Books such as these, while containing their own backdrop of social and political turmoil, capture a time in sharp contrast to today, when a spiralling housing and cost of living crisis is killing the potential for aspiring young artists to operate and create in big cities. “It’s only later in life I realised how important that time was in the city,” says Davis. “Especially for creative people working in the arts.”

The books also impact the people who feature, with many getting in touch after publication. “It’s the best feeling in the world,” says Beckman. “One of the women from my punk book got in touch and now she and her daughters are making a documentary about being a teenage punk. She got together with her friends in the picture 40 years later to film them.”

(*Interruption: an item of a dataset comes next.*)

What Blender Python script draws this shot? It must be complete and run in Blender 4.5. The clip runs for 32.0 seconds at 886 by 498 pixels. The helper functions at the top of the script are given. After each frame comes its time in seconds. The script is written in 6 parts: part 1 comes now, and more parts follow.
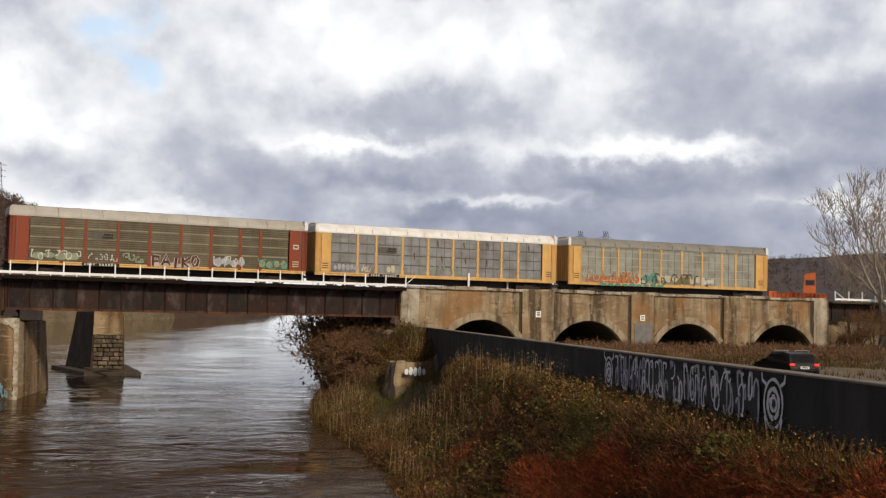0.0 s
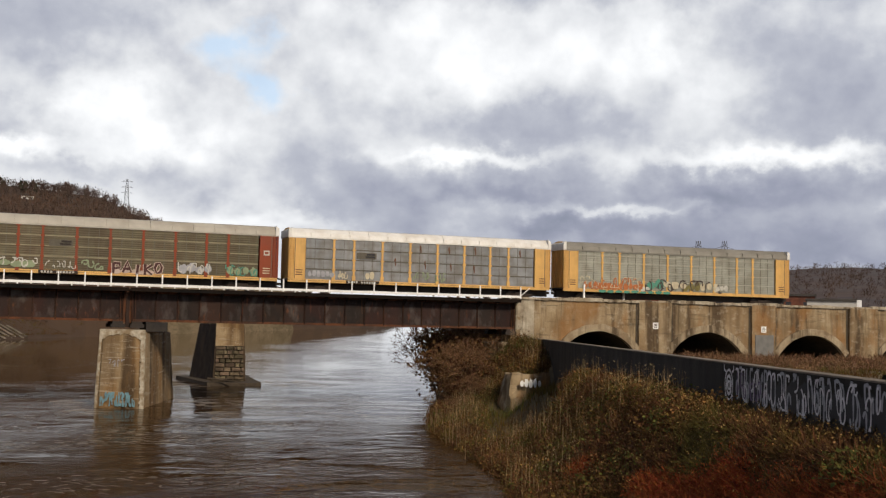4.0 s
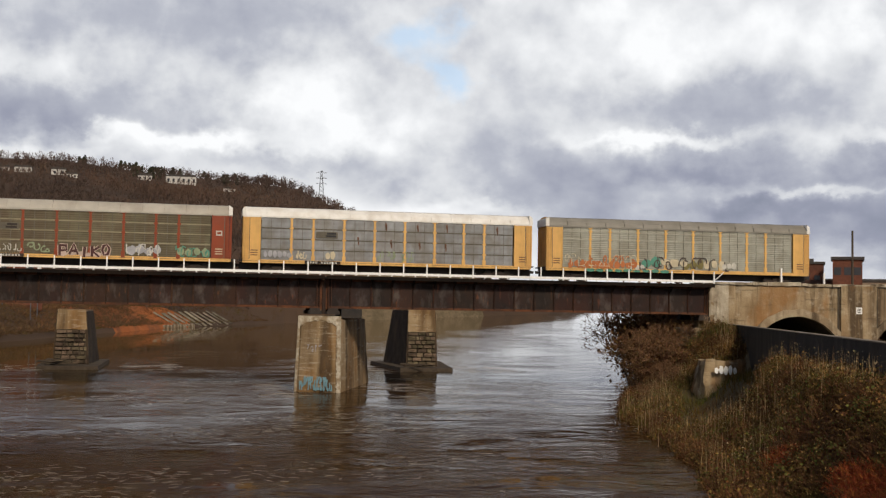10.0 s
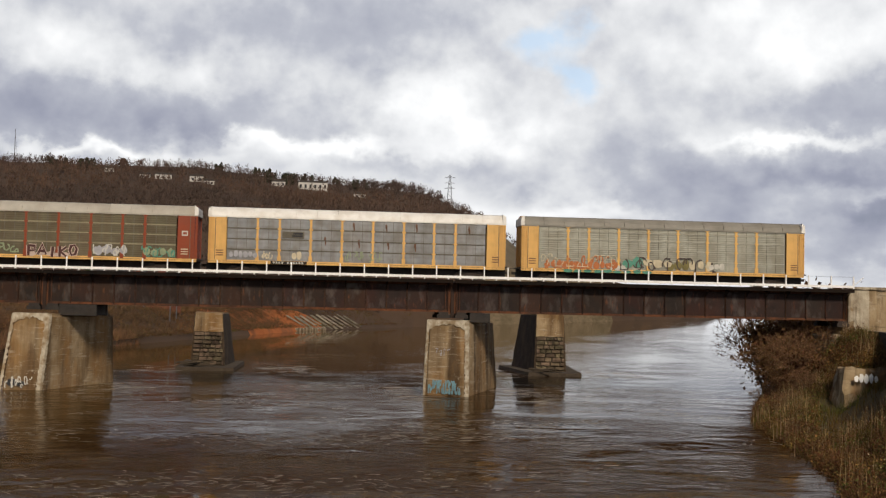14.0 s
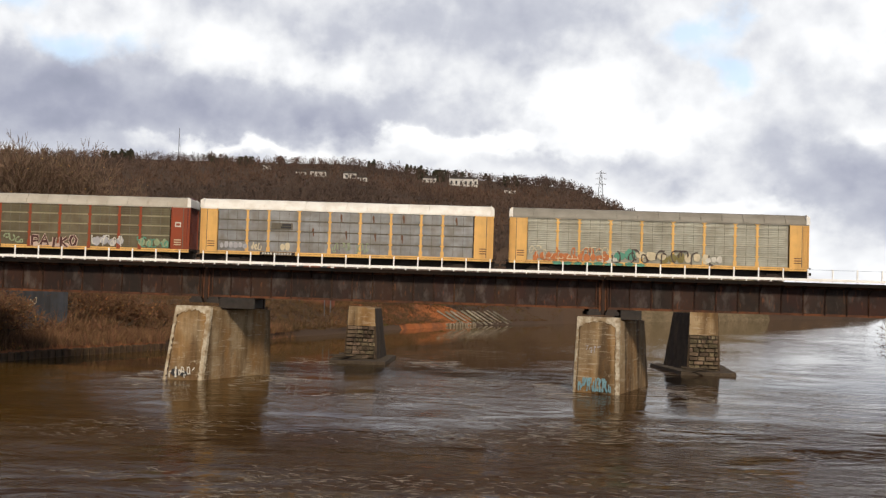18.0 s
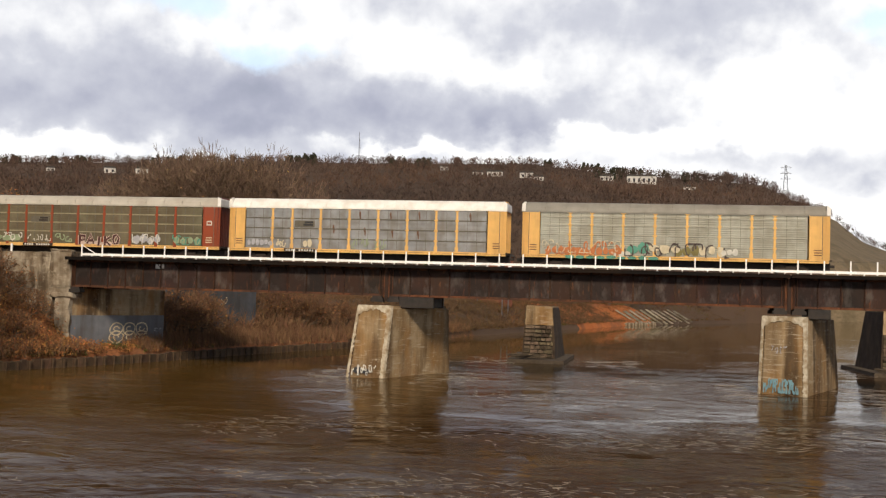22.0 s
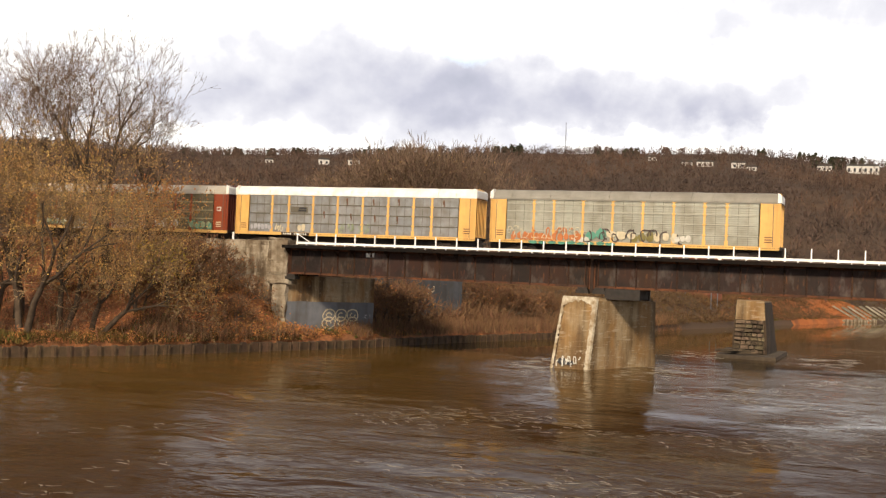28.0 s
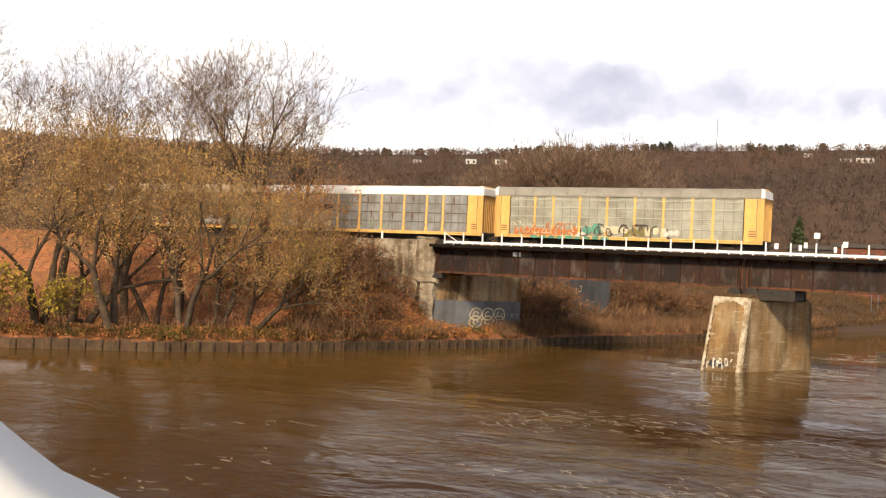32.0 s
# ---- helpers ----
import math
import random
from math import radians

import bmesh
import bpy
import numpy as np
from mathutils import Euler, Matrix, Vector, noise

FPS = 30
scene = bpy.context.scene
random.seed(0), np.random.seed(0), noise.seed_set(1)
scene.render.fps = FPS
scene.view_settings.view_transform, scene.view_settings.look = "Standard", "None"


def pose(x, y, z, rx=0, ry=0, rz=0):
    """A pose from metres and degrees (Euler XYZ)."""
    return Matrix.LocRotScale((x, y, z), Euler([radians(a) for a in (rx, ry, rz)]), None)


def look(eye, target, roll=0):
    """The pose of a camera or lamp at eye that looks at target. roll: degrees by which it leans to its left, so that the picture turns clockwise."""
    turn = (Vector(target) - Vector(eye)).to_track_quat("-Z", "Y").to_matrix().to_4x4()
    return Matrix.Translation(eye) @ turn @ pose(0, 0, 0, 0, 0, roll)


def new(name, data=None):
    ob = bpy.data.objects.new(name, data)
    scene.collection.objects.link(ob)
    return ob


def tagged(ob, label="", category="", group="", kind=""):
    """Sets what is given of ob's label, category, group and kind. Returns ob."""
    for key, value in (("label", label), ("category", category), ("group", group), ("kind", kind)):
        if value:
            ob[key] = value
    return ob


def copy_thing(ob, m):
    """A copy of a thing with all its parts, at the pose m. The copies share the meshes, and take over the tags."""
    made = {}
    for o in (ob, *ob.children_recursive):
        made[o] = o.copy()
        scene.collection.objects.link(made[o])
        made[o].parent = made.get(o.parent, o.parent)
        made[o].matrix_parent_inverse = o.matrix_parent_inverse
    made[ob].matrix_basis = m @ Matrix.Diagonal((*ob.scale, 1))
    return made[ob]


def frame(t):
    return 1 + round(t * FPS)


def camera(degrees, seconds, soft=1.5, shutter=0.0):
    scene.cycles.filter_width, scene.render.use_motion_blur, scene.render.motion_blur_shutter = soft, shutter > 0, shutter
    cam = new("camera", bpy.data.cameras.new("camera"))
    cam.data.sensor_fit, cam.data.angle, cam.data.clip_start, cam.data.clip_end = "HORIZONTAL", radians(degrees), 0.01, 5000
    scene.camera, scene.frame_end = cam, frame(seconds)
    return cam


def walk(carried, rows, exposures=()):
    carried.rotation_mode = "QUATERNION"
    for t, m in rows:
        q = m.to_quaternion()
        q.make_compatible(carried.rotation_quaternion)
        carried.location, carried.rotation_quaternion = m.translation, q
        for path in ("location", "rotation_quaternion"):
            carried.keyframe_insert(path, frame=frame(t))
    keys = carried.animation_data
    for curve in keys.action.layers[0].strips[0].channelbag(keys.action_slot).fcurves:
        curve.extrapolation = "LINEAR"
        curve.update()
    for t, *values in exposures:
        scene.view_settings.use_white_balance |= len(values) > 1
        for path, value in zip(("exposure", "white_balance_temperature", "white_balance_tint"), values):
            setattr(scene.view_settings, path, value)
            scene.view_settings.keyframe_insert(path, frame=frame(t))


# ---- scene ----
EYE = (0.0, 0.0, 7.95)
cam = camera(42.503, 32.0, soft=1.3)
# stops and white balance follow the picture as the view swings from the dark bank to the bright water
EXPOSURES = [(0.0, -0.38, 6350, 10), (8.0, -0.50, 6350, 10), (13.0, -0.48, 6400, 10), (19.0, -0.16, 6450, 10), (25.0, 0.10, 6700, 10), (28.0, 0.40, 6900, 10), (32.0, 0.70, 7050, 10)]
TURNS = [
    (0, 93.262, -1.294, -26.942), (0.5, 93.371, -1.359, -26.667), (1, 93.450, -1.334, -26.061), (1.5, 93.322, -1.354, -25.201),
    (2, 93.184, -1.328, -24.309), (2.5, 93.126, -1.264, -23.268), (3, 93.372, -1.235, -22.466), (3.5, 93.715, -1.247, -21.793),
    (5.5, 93.406, -1.062, -19.433), (6, 93.389, -1.001, -18.739), (6.5, 93.308, -1.039, -17.654), (7, 93.077, -1.045, -17.108),
    (7.5, 93.093, -1.011, -17.199), (8, 93.038, -1.031, -16.998), (8.5, 92.901, -0.997, -16.525), (9, 92.788, -1.034, -14.762),
    (9.5, 92.761, -1.065, -12.874), (10, 92.828, -1.039, -11.675), (10.5, 92.775, -0.999, -11.333), (11, 92.682, -0.985, -11.161),
    (11.5, 92.877, -0.942, -10.472), (12, 93.100, -0.988, -9.348), (12.5, 93.285, -1.035, -7.591), (13, 93.229, -1.064, -6.901),
    (13.5, 92.961, -1.132, -6.342), (14, 92.916, -1.300, -5.245), (14.5, 92.847, -1.438, -4.027), (16.5, 92.870, -1.604, -0.823),
    (17, 92.777, -1.671, -0.220), (17.5, 92.723, -1.752, 0.715), (18, 92.516, -1.834, 2.277), (18.5, 92.334, -1.889, 3.725),
    (19, 92.355, -1.962, 4.935), (19.5, 92.311, -2.050, 5.725), (20, 92.280, -1.992, 6.606), (20.5, 92.386, -1.918, 7.922),
    (21, 92.452, -1.866, 9.525), (21.5, 92.288, -1.772, 10.806), (22, 92.206, -1.693, 11.182), (22.5, 92.286, -1.670, 11.338),
    (23, 92.171, -1.780, 12.206), (23.5, 92.185, -1.887, 12.949), (24, 92.257, -2.057, 13.826), (24.5, 92.198, -2.195, 15.009),
    (25, 92.121, -2.277, 16.144), (25.5, 91.932, -2.446, 17.458), (27.5, 91.431, -2.561, 20.894), (28, 91.361, -2.548, 21.472),
    (28.5, 91.337, -2.367, 22.927), (29, 91.507, -2.345, 25.407), (29.5, 91.615, -2.407, 27.001), (30, 91.441, -2.406, 27.312),
    (30.5, 91.517, -2.292, 27.128), (31, 91.170, -2.302, 27.434), (31.5, 90.944, -2.415, 27.828), (32, 90.975, -2.773, 28.851),
]
walk(cam, [(t, pose(*EYE, rx, ry, rz)) for t, rx, ry, rz in TURNS], EXPOSURES)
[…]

Davis’s shot of the Stone Roses.
In the baggy … Davis’s shot of the Stone Roses. Photograph: Picasa/Richard Davis

They have also sparked future creative projects. In her mod book, Beckman photographed the Islington Twins, a couple of impeccably dressed brothers who used to hang around the streets of north London. “I got back in touch and photographed them 40 years later,” she says. “They’re homeless now, but very proud and still very dressed up. All of this comes from getting the work out there again. Every time I go to London, I take another photo of them. Maybe in 20 years, I’ll be doing a book with Craig about those pictures.”

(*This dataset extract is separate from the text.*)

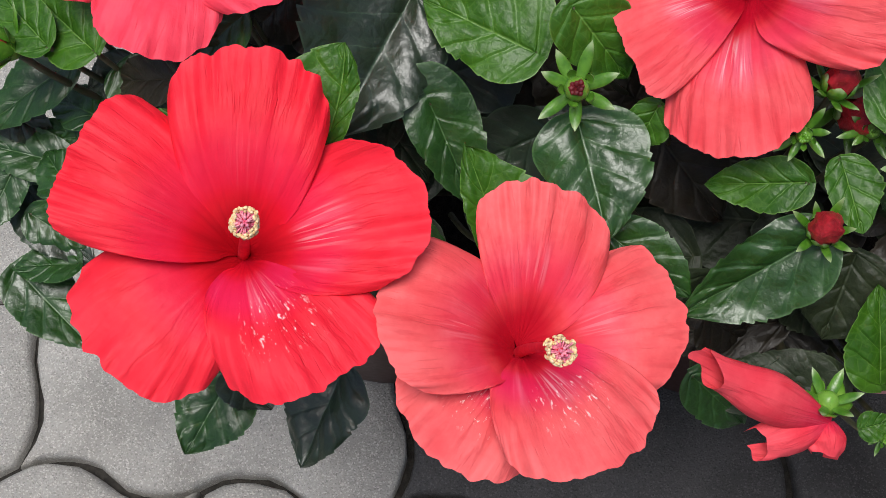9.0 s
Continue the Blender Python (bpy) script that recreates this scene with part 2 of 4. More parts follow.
PETAL = {
    "coral": petal_material("coral_petal", (0.72, 0.026, 0.044), (0.96, 0.145, 0.155), (0.38, 0.001, 0.020), 0.0, 0.70, 0.22, 0.37, 0.45),
    "salmon": petal_material("salmon_petal", (0.72, 0.036, 0.050), (0.96, 0.175, 0.175), (0.36, 0.001, 0.012), 0.0, 0.20, 0.20, 0.40, 0.30),
    "salmon_dusted": petal_material("salmon_petal_with_pollen", (0.72, 0.036, 0.052), (0.90, 0.160, 0.160), (0.34, 0.001, 0.018), 0.8, 0.75, 0.15, 0.30, 0.80),
    "scarlet": petal_material("scarlet_petal", (0.76, 0.004, 0.022), (0.94, 0.034, 0.058), (0.20, 0.001, 0.005), 0.0, 0.05, 0.13, 0.38, 0.3),
    "scarlet_flash": petal_material("scarlet_petal_with_pale_flash", (0.76, 0.004, 0.022), (0.94, 0.034, 0.058), (0.24, 0.001, 0.006), 0.0, 0.60, 0.13, 0.38, 0.4),
    "scarlet_dusted": petal_material("scarlet_petal_with_pollen", (0.76, 0.004, 0.024), (0.94, 0.032, 0.058), (0.34, 0.001, 0.018), 1.0, 0.50, 0.06, 0.24, 0.75),
    "rose": petal_material("rose_petal", (0.74, 0.016, 0.042), (0.95, 0.120, 0.145), (0.36, 0.001, 0.016), 0.0, 0.10, 0.20, 0.38, 0.45),
    "crimson": petal_material("crimson_rose_petal", (0.78, 0.012, 0.046), (0.94, 0.080, 0.130), (0.34, 0.001, 0.018), 0.0, 0.35, 0.18, 0.36, 0.55),
    "rose_streaked": petal_material("rose_petal_with_pale_streaks", (0.74, 0.016, 0.044), (0.95, 0.110, 0.140), (0.45, 0.001, 0.03), 0.0, 0.75, 0.12, 0.30, 0.8),
}
BRACT = bract_material()
SEPAL = plain("green_sepal", (0.11, 0.29, 0.022), (0.21, 0.40, 0.06), 0.30, 160)
STEM = plain("stem_bark", (0.05, 0.06, 0.025), (0.09, 0.075, 0.04), 0.6, 220)
BUD_RED = plain("red_bud", (0.26, 0.007, 0.014), (0.54, 0.022, 0.036), 0.45, 190, 0.6, 0.0012)
BUD_DARK = plain("maroon_bud", (0.075, 0.006, 0.008), (0.19, 0.012, 0.018), 0.5, 260, 0.6, 0.0012)
COLUMN = plain("red_column", (0.62, 0.008, 0.03), (0.76, 0.03, 0.06), 0.4, 200)
FILAMENT = plain("pink_filament", (0.80, 0.14, 0.26), (0.92, 0.42, 0.50), 0.5, 600)
ANTHER = plain("yellow_anther", (0.92, 0.62, 0.27), (0.97, 0.82, 0.52), 0.7, 900, 0.5)
STIGMA = plain("stigma", (0.60, 0.008, 0.03), (0.74, 0.04, 0.08), 0.5, 600)
THROAT = plain("dark_throat", (0.09, 0.001, 0.005), (0.16, 0.001, 0.008), 0.6, 300)
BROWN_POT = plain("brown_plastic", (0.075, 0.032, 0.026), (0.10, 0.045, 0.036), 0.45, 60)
SOIL = plain("potting_soil", (0.007, 0.005, 0.004), (0.022, 0.016, 0.012), 0.9, 240, 1.0, 0.006, 0.08)


def drop_material():
    n = Nodes("water_drop", 0.02)
    clear = n.put("BsdfTransparent").outputs[0]
    gloss = n.put("BsdfGlossy", {"Roughness": 0.06}).outputs[0]
    edge = n.put("Fresnel", {"IOR": 1.5}).outputs[0]
    mixed = n.put("MixShader", {0: edge, 1: clear, 2: gloss}).outputs[0]
    n.tree.links.new(mixed, n.tree.nodes["Material Output"].inputs[0])
    return n.mat


DROP = drop_material()
def paint(name, clean, dirty, chip=(0.33, 0.30, 0.27), bare=0.64):
    n = Nodes(name, 0.55)
    chips = n.noise(55, 6, None, 0.7)
    dirt = n.noise(14, 4)
    fine = n.noise(420, 3)
    colour = n.mix(n.smooth(dirt, 0.35, 0.75), clean, dirty)
    colour = n.mix(n.smooth(chips, bare, bare + 0.05), colour, chip)
    height = n.math("ADD", n.math("MULTIPLY", n.smooth(chips, bare - 0.02, bare + 0.06), -1.0), n.math("MULTIPLY", fine, 0.3))
    return n.finish(colour, 0.55, height, 0.6, 0.0012)


def paver_material(name, a, b):
    n = Nodes(name, 0.85)
    grit = n.put("TexVoronoi", {"Scale": 1250.0, "Vector": n.put("TexCoord").outputs["Object"]}).outputs[1]
    stain, grain = n.noise(22, 4), n.noise(700, 3)
    colour = n.mix(n.smooth(stain, 0.3, 0.7), a, b)
    colour = n.mix(n.math("MULTIPLY", n.random(), 0.3), colour, b)
    speck = n.put("SeparateColor", {0: grit}).outputs[0]
    colour = n.mix(n.math("MULTIPLY", n.smooth(speck, 0.75, 0.97), 0.7), colour, tuple(min(1, c * 1.45) for c in b))
    colour = n.mix(n.math("MULTIPLY", n.smooth(n.math("SUBTRACT", 0.3, speck), 0.12, 0.3), 0.55), colour, tuple(c * 0.55 for c in a))
    height = n.math("ADD", n.math("MULTIPLY", grain, 0.8), n.math("ADD", n.math("MULTIPLY", speck, 0.4), stain))
    return n.finish(colour, 0.85, height, 0.7, 0.002)


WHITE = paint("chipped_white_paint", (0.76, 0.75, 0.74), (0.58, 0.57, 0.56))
# White paint greyed so the back wall's shade sits in the colour; chips stay pale.
SHADED_WHITE = paint("shaded_white_paint", (0.33, 0.33, 0.35), (0.25, 0.25, 0.265), (0.62, 0.62, 0.63), 0.57)
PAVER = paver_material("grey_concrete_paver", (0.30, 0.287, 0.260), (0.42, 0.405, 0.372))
DARK_PAVER = paver_material("shaded_concrete_paver", (0.045, 0.043, 0.042), (0.085, 0.082, 0.08))
JOINT = plain("sandy_joint", (0.022, 0.020, 0.017), (0.05, 0.045, 0.038), 0.95, 180, 1.0, 0.004)
LABEL_WHITE = plain("white_plastic_label", (0.75, 0.76, 0.76), (0.66, 0.67, 0.67), 0.4, 80, 0.05)
TAG_PINK = plain("faded_pink_plastic", (0.62, 0.22, 0.26), (0.70, 0.34, 0.36), 0.5, 120, 0.1)
INK = plain("grey_ink", (0.08, 0.08, 0.085), (0.12, 0.12, 0.12), 0.6, 300, 0.0)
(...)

The books have become go-to visual reference manuals for costume designers in film and TV, and Atkinson finds himself sending copies to film directors and authors. He receives three to five new submissions a day, and his weekly release schedule is filled until spring 2024. He recently had to whittle down a book from some 1,400 photos sent by a photographer. “But I loved it,” he says. “What better way is there to spend a day than looking at pictures? I wondered a few years ago whether the submissions would dry up and stop but you think about the amount of pictures that must have been taken by people … it’s endless.”